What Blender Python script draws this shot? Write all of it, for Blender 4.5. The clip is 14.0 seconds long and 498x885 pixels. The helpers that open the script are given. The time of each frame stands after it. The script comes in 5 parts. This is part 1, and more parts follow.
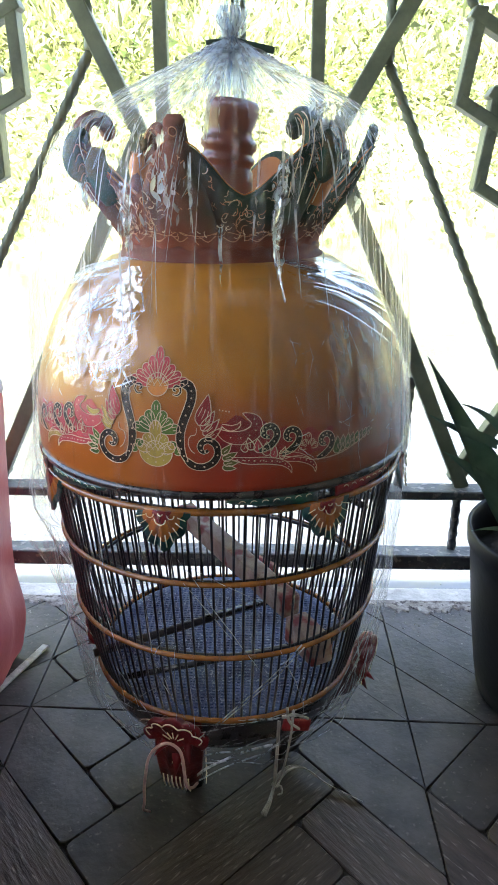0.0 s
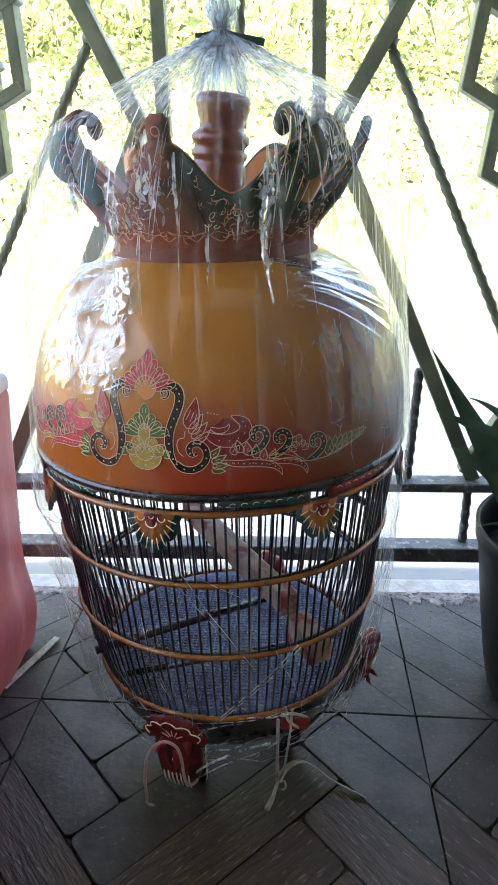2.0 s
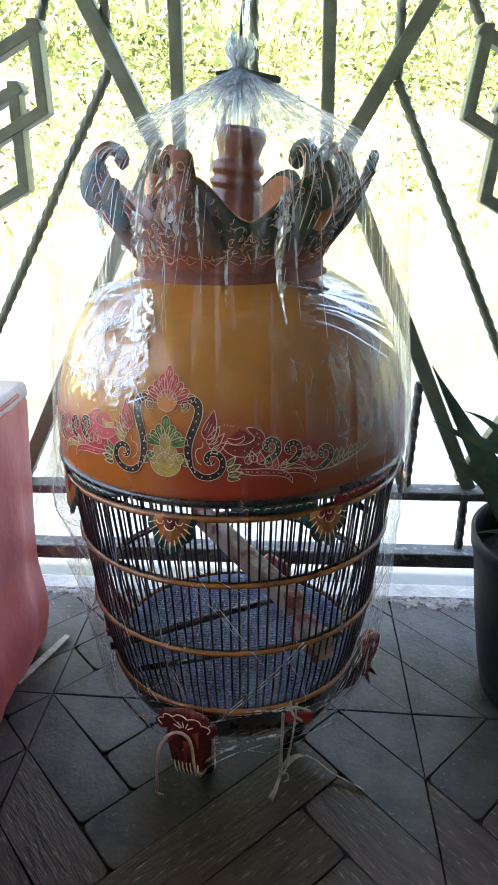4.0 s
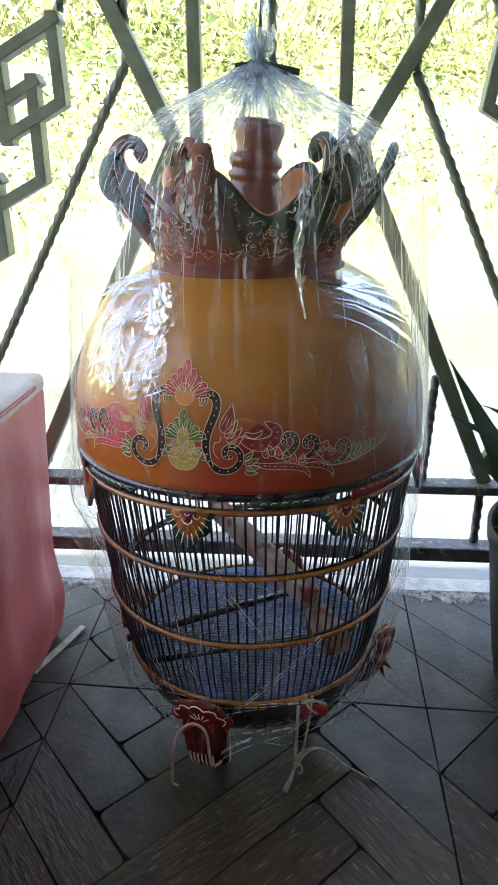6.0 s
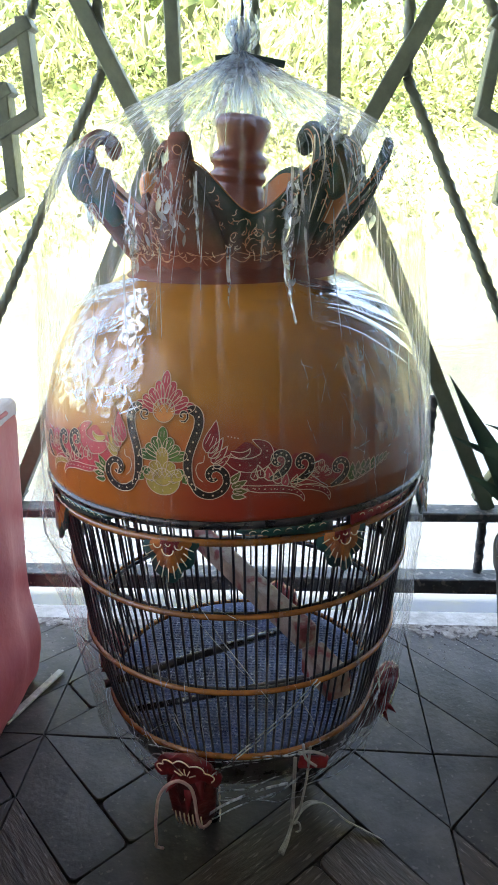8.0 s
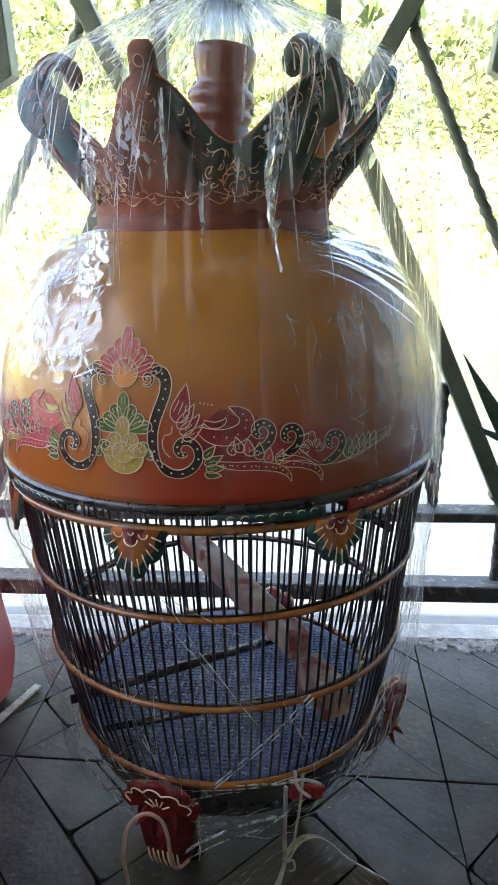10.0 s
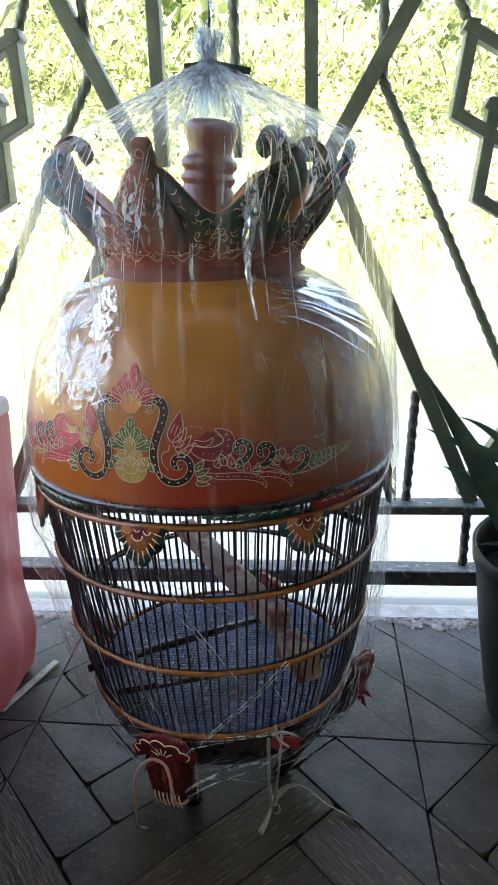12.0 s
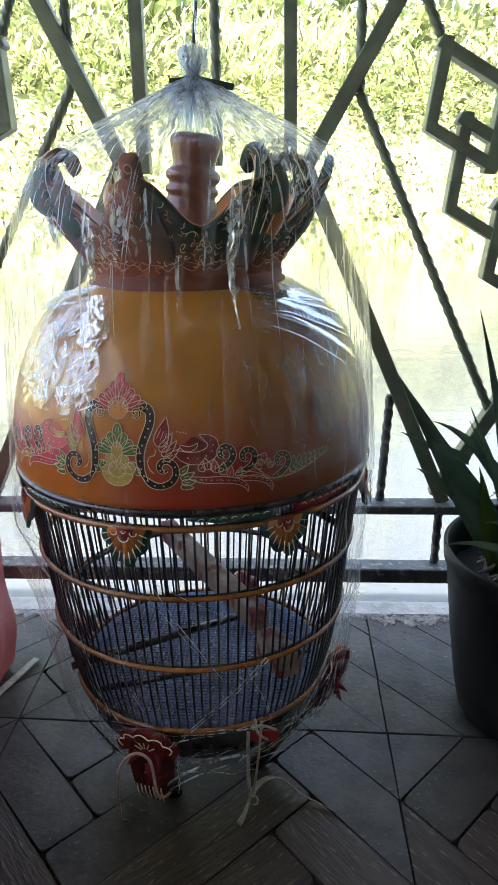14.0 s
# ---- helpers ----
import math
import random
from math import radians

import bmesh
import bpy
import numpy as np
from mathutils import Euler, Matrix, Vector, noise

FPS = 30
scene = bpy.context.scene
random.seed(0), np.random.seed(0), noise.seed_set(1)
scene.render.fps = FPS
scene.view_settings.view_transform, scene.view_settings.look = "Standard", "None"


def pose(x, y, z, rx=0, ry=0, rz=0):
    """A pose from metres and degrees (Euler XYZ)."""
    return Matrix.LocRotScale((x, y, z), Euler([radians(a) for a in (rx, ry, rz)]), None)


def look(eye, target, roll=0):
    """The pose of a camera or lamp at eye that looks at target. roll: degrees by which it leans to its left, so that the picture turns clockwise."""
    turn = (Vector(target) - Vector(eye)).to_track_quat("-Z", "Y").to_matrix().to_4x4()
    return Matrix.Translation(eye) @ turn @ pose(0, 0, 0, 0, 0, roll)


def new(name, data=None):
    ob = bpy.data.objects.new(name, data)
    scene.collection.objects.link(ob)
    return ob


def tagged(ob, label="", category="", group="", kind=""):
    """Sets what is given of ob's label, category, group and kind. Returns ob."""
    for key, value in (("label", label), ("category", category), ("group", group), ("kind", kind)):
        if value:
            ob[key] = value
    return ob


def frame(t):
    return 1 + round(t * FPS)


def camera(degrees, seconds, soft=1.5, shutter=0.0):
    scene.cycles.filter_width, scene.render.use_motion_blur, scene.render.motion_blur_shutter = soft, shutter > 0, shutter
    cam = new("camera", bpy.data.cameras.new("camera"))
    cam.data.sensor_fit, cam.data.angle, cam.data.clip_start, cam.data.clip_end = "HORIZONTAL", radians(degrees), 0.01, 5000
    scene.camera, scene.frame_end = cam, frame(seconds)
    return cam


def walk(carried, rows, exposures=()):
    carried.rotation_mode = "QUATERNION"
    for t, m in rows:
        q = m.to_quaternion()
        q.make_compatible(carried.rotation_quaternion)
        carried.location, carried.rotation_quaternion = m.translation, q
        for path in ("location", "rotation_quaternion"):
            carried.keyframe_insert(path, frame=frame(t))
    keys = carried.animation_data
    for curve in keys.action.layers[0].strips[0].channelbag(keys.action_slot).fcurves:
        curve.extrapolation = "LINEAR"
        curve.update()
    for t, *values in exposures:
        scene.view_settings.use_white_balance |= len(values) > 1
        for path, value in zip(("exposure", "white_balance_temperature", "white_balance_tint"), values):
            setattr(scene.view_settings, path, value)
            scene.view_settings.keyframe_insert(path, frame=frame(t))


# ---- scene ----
cam = camera(36.3, 14.0, soft=0.5)
PATH = [
    (0, (0.531, 0.193, 0.807), (0.467, 2.078, 0.142), -0.13),
    (0.5, (0.534, 0.206, 0.815), (0.438, 2.071, 0.102), -1.53),
    (1, (0.550, 0.212, 0.825), (0.414, 2.087, 0.141), -2.14),
    (1.5, (0.568, 0.209, 0.817), (0.419, 2.070, 0.098), -0.19),
    (2, (0.569, 0.208, 0.823), (0.429, 2.073, 0.114), -1.39),
    (2.5, (0.563, 0.193, 0.829), (0.431, 2.060, 0.126), -0.70),
    (2.7, (0.564, 0.184, 0.832), (0.428, 2.055, 0.137), -0.67),
    (4.8, (0.552, 0.153, 0.853), (0.425, 2.020, 0.148), -0.37),
    (5, (0.552, 0.155, 0.852), (0.425, 2.017, 0.135), -0.33),
    (5.5, (0.551, 0.156, 0.853), (0.394, 2.017, 0.137), -0.62),
    (6, (0.550, 0.155, 0.852), (0.387, 2.014, 0.134), -0.60),
    (6.5, (0.549, 0.155, 0.851), (0.369, 2.015, 0.138), -0.94),
    (7, (0.550, 0.157, 0.849), (0.365, 2.015, 0.133), -0.96),
    (7.5, (0.549, 0.174, 0.840), (0.337, 2.044, 0.163), -2.12),
    (8, (0.546, 0.226, 0.810), (0.410, 2.118, 0.178), -1.09),
    (8.5, (0.544, 0.276, 0.780), (0.441, 2.199, 0.242), -1.27),
    (9, (0.545, 0.310, 0.755), (0.422, 2.249, 0.280), -1.60),
    (9.2, (0.546, 0.328, 0.736), (0.431, 2.260, 0.230), -1.20),
    (11.3, (0.600, 0.258, 0.758), (0.345, 2.145, 0.148), -1.91),
    (11.5, (0.597, 0.240, 0.773), (0.379, 2.134, 0.169), -1.60),
    (12, (0.602, 0.194, 0.806), (0.418, 2.086, 0.184), -1.89),
    (12.5, (0.601, 0.152, 0.831), (0.501, 2.056, 0.226), -0.76),
    (13, (0.601, 0.146, 0.831), (0.471, 2.052, 0.241), -1.25),
    (13.5, (0.595, 0.151, 0.828), (0.478, 2.050, 0.211), -1.05),
    (14, (0.594, 0.168, 0.824), (0.482, 2.062, 0.191), -1.02),
]
walk(cam, [(t, look(eye, target, roll)) for t, eye, target, roll in PATH],
     exposures=[(0, 3.18), (2.5, 3.14), (5, 2.98), (7, 2.94), (9, 2.98), (11.5, 3.10), (12.1, 2.88), (12.7, 2.60), (14, 2.60)])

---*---

• [Task brief]
Only a number is wanted: how many lines of the material include the word "None".

• [Solved problem]
3